The monologue brought in the very much expected Steve Martin cameo, where he ended up drinking Alec Baldwin's piss -- yup. Seth Rogen was there too, cause he has a movie to plug.

Next, we had our first fake commercial of the season, with Kristin Wiig as a woman wearing a perfume that told us she was crazy (decent stuff), followed by an All My Children wrap party where all the soap's crew ended up being just as dramatic as the storylines on the show. Another skit that went a little too long but some decent stuff here too, including an AIDS joke, as did the skit about a Buffalo newscast with a delay to a reporter in Costa Rica who kept getting deadly animals on her face (okay, I burst out laughing when Kristen Wiig had her head swallowed by a snake. I'll admit that much).

Weekend Update was pretty poor. I'm not the biggest Seth Meyers fan but he can definitely do better than that, as evidenced by his ESPYs monologue over the summer. Plus, we got no Stefon, no otherr recognizable WU characters, only Baldwin rehashing his Tony Bennett impression in what felt like more of an inside joke, since Baldwin and Bennett are friends.

From the mundane to the downright dirty in the next skit, the requisite gameshow skit, "Who's On Top", which had a funny premise but again went on way too long. The concept: take two presumably straight celebrities and ask yourself which one would be on top during gay sex. This one actually had some funny moments, mostly self-mocking ones, like Jason Sudeikis refusing to play the game and host Bill Hader declaring that this happens ever show, or that the game has no sponsors. Best part: Timon and Pumba (no one's on top, it's the circle of life).

Skit of the night likely goes to the lost Top Gun screen tests, the new go-to concept for dumping random impressions that don't fit anywhere else, like Bobcat Goldthwait or Alan Alda. That said, where the Hell was Jay Pharaoh? Other than hanging out at the end of the show, the hilarious impressionist was nowhere to be found all night. This was of course the perfect sketch for him.

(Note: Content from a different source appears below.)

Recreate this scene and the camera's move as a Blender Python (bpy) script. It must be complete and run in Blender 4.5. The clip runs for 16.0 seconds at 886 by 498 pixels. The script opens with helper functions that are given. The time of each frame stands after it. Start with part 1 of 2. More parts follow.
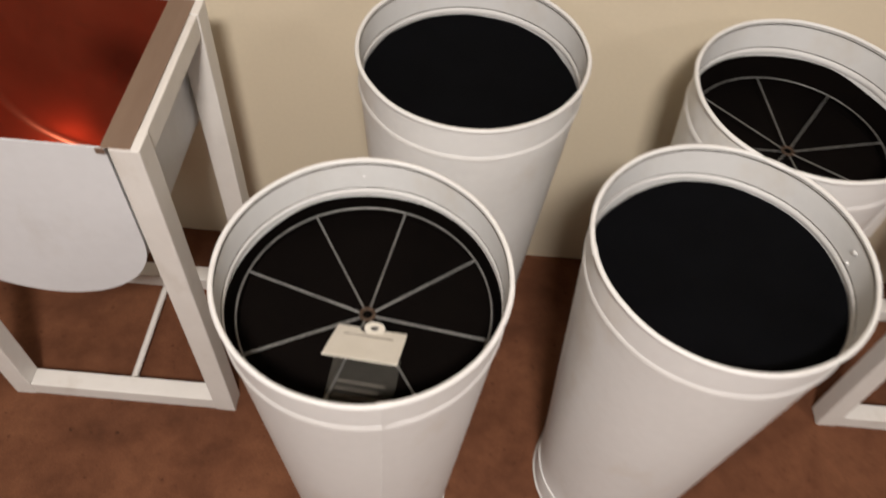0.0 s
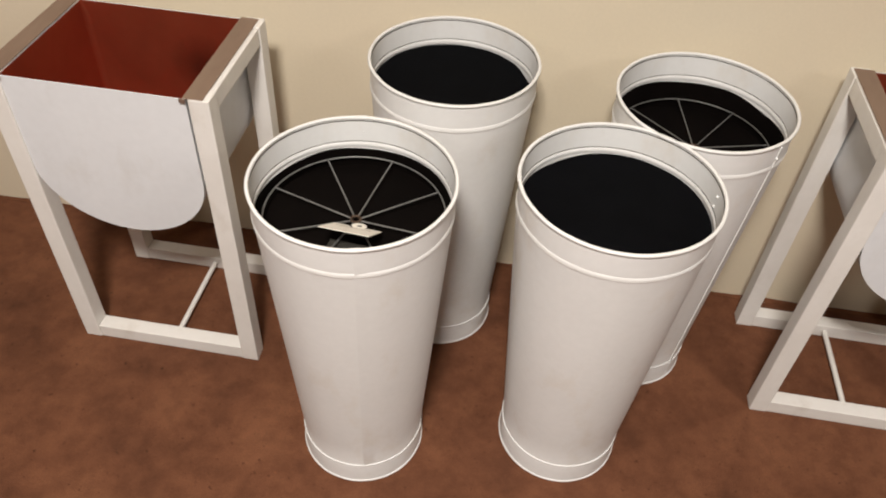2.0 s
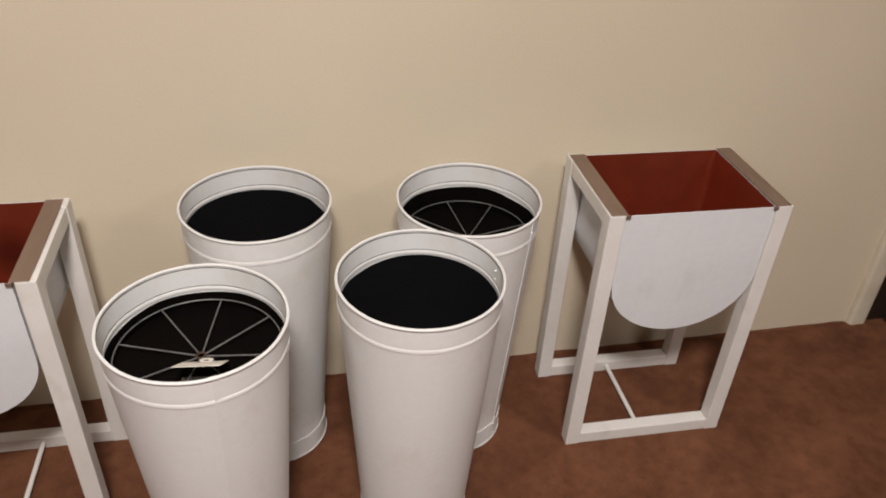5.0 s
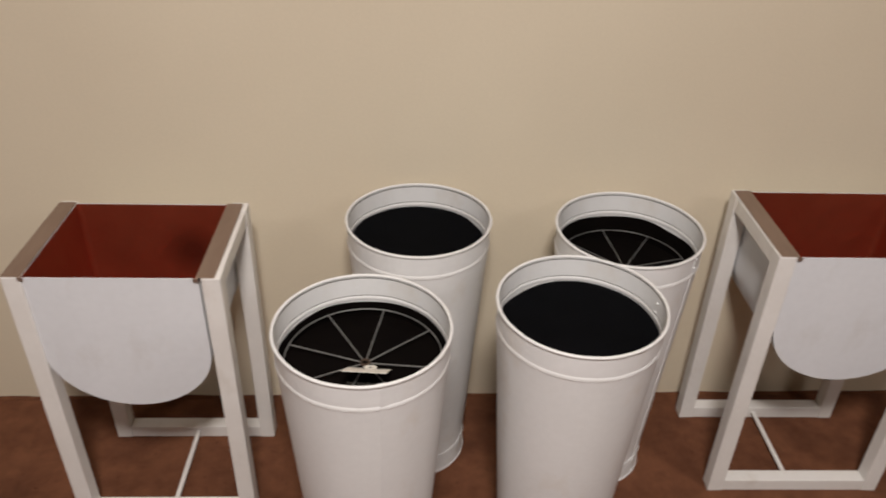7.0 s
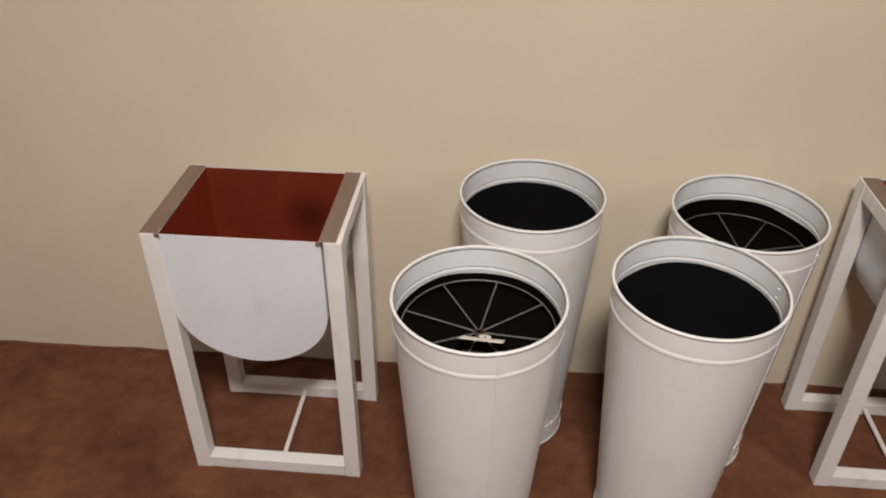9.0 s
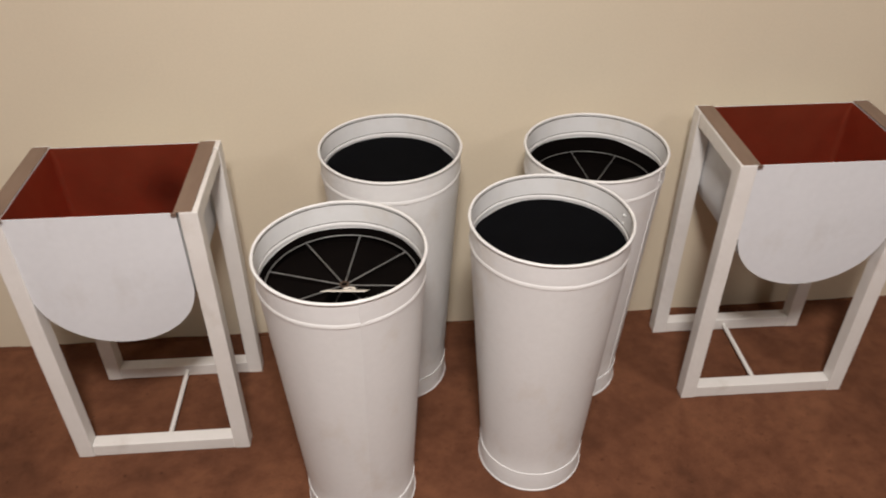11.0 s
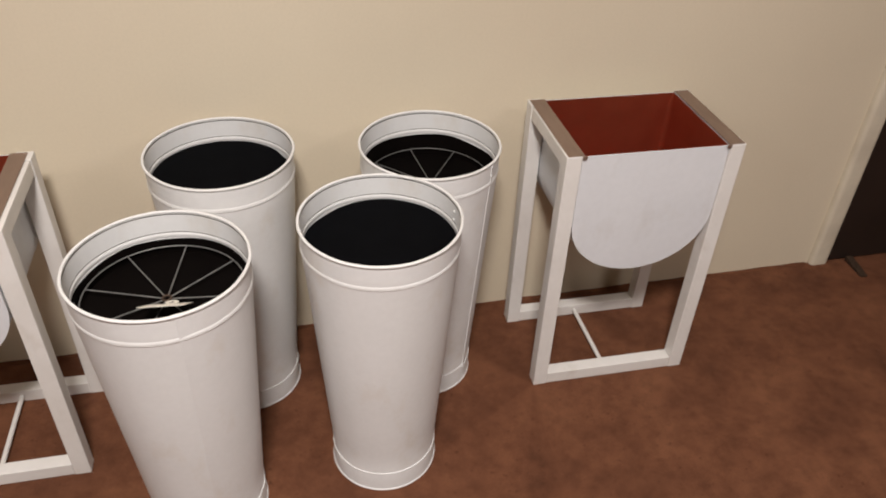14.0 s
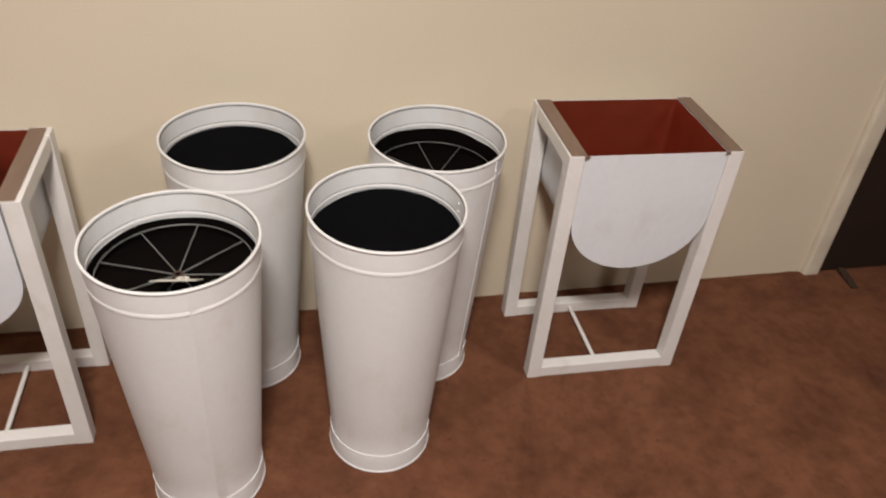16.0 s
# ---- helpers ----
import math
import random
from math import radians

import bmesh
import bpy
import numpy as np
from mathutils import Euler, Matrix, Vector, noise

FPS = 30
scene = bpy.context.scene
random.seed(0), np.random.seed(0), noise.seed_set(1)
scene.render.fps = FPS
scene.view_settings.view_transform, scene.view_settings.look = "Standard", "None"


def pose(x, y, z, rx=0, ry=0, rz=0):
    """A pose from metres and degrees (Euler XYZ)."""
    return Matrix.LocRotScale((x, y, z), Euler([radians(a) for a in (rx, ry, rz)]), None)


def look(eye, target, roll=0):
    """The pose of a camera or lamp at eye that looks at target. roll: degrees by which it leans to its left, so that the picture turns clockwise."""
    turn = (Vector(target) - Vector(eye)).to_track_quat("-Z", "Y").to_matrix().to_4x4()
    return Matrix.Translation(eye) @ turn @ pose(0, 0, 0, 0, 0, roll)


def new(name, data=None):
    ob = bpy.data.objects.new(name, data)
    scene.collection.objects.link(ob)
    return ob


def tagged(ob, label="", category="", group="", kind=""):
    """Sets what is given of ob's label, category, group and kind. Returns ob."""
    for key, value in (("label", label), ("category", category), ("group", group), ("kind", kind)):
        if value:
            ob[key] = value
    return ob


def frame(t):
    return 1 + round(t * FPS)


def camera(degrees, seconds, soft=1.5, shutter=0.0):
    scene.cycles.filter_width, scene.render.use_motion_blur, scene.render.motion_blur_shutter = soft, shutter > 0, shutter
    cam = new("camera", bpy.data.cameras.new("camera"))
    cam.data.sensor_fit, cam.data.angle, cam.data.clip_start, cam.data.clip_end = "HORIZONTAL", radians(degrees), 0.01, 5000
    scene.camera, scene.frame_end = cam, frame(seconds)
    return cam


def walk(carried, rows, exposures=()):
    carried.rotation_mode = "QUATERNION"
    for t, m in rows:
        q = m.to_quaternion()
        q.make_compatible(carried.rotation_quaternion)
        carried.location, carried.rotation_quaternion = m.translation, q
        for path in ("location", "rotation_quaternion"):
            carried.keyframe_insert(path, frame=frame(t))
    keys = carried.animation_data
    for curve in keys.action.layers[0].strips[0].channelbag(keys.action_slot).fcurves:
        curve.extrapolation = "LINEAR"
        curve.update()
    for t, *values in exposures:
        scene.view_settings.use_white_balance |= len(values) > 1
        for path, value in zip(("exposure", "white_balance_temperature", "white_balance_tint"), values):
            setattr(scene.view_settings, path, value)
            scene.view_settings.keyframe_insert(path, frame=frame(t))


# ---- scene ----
cam = camera(60.0, 16.0, soft=1.9, shutter=0.5)
PATH = [
    (0, (-0.679, -0.645, 1.248), (-0.706, 0.559, -0.349), 5.2),
    (0.5, (-0.694, -0.765, 1.259), (-0.614, 0.454, -0.326), 8.1),
    (1, (-0.661, -0.84, 1.252), (-0.656, 0.452, -0.275), 4.2),
    (1.5, (-0.573, -0.939, 1.29), (-0.66, 0.435, -0.16), 5.0),
    (2, (-0.522, -1.024, 1.312), (-0.715, 0.4, -0.079), 3.8),
    (2.5, (-0.552, -1.071, 1.345), (-0.635, 0.407, 0.0), 3.3),
    (3, (-0.59, -1.135, 1.359), (-0.531, 0.397, 0.075), 3.4),
    (3.5, (-0.612, -1.159, 1.379), (-0.357, 0.387, 0.137), 4.3),
    (3.7, (-0.581, -1.167, 1.387), (-0.266, 0.385, 0.165), 4.0),
    (5.8, (-0.564, -1.206, 1.422), (-0.253, 0.442, 0.332), 2.7),
    (6, (-0.578, -1.205, 1.419), (-0.323, 0.453, 0.33), 2.5),
    (6.5, (-0.622, -1.2, 1.415), (-0.47, 0.472, 0.329), 2.3),
    (7, (-0.654, -1.206, 1.417), (-0.624, 0.48, 0.341), 1.8),
    (7.5, (-0.69, -1.217, 1.417), (-0.776, 0.471, 0.349), 1.0),
    (8, (-0.71, -1.229, 1.42), (-0.869, 0.46, 0.361), 0.6),
    (8.2, (-0.718, -1.229, 1.42), (-0.903, 0.454, 0.356), 0.6),
    (10.3, (-0.694, -1.258, 1.388), (-0.758, 0.342, 0.19), -0.2),
    (10.5, (-0.671, -1.265, 1.386), (-0.689, 0.34, 0.192), -0.3),
    (11, (-0.641, -1.268, 1.393), (-0.562, 0.346, 0.215), -0.1),
    (11.5, (-0.61, -1.264, 1.393), (-0.443, 0.34, 0.21), 0.0),
    (12, (-0.581, -1.265, 1.397), (-0.341, 0.333, 0.218), 0.4),
    (12.5, (-0.555, -1.261, 1.41), (-0.245, 0.33, 0.239), 0.9),
    (13, (-0.538, -1.265, 1.406), (-0.189, 0.315, 0.231), 0.9),
    (13.5, (-0.523, -1.273, 1.401), (-0.209, 0.301, 0.207), 1.0),
    (14, (-0.524, -1.266, 1.402), (-0.178, 0.305, 0.214), 2.5),
    (14.5, (-0.528, -1.274, 1.411), (-0.181, 0.306, 0.236), 3.5),
    (15, (-0.543, -1.289, 1.418), (-0.208, 0.3, 0.25), 4.3),
    (15.5, (-0.542, -1.295, 1.43), (-0.23, 0.304, 0.27), 3.5),
    (16, (-0.543, -1.309, 1.415), (-0.191, 0.259, 0.225), 5.2),
]
walk(cam, [(t, look(eye, target, roll)) for t, eye, target, roll in PATH],
     exposures=[(0.0, -0.12, 6650, 9), (0.5, -0.05, 6700, 8), (1.0, 0.08, 6650, 8), (1.5, 0.17, 6600, 7), (2.5, 0.0, 6700, 8), (3.7, -0.05, 6600, 10),
                (7.0, -0.31, 6500, 10), (8.2, -0.30, 6500, 10), (11.0, -0.12, 6500, 10), (12.5, -0.12, 6500, 10), (14.0, -0.06, 6500, 10), (15.5, -0.11, 6500, 10), (16.0, -0.07, 6500, 10)])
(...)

The show kind of fell apart after that, with a skit about Alec Baldwin on a date at home while his punished daughter tries to get his attention by crying, dumping batter on his date's head and lighting things on fire. The last skit had a decent concept -- dying soldiers making ridiculous requests -- but took a turn for the worst when the fat mom jokes started.

Overall, a poor way to start another season of SNL. Alec Baldwin can only do so much, and he certainly saved some skits, but we've seen all of this before. There wasn't much here that pushed the enveloped or raised the bar, and it was disappointing. Even Radiohead's performances -- as good as they are -- seemed to drain the mood. Their music is great, but not exactly a mood lightener, especially their newer stuff.

They've got a lot of work to do this season. Saturday Night Live's season premiere gets a 5 out of 10.

Bits & Pieces:

  • “In closing: Fences. Jesus. Papilloma. Eyeballs.”
  • Steve Martin: “I was just passing by the studio in full makeup.”
  • “I operate the fans. OR WAS I PUSHED?”
  • "You all tested positive for being good friends. AND ALSO AIDS!"
  • “Tell my son that a cripple isn’t a full human being.”
  • No Jay Pharaoh. No Digital Short. It's like they don't even want me to watch.
  • Maybe the writers made it a point not to use too many proven skits and characters, but the show could have desperately used a couple.
  • Skit of the night: lost auditions for Top Gun, but the "Who's on Top" game show was pretty good too.

Next Week: Recent Emmy winner Melissa McCarthy and Lady Antebellum. Should be fun to see McCarthy interact with her "bridesmaids" co-star Kristen Wiig again.

Just announced:
October 8th - Ben Stiller / Foster the People
October 15th - Anna Faris / Drake

Jimmy Fallon hosts the Christmas show December 17th. with Michael Buble.

Comments 3
Brent Jackson's picture

Some of SNL's bits just drag on and on and on... and what was the deal with NO digital short?? The shorts and Stefan are the only reasons I watch anymore.

George Prax's picture

I think they film one every week but sometimes it ends up getting cut. Considering several skits went on WAAAYYYY too long that really pisses me off lol

Tylerr Rietze's picture

I ONLY watch this show during the LAAAATE night SNL showing, and only if I'm told there's a digital short. That's all this show is worth to me any more. There just isn't any comedic gold. None of this will one day be worthy of a "Best Of..." DVD set, and it's sad. But we still have Modern Family, Curb, Big Bang Theory, and several others to tie us over till SNL finds its' stride again.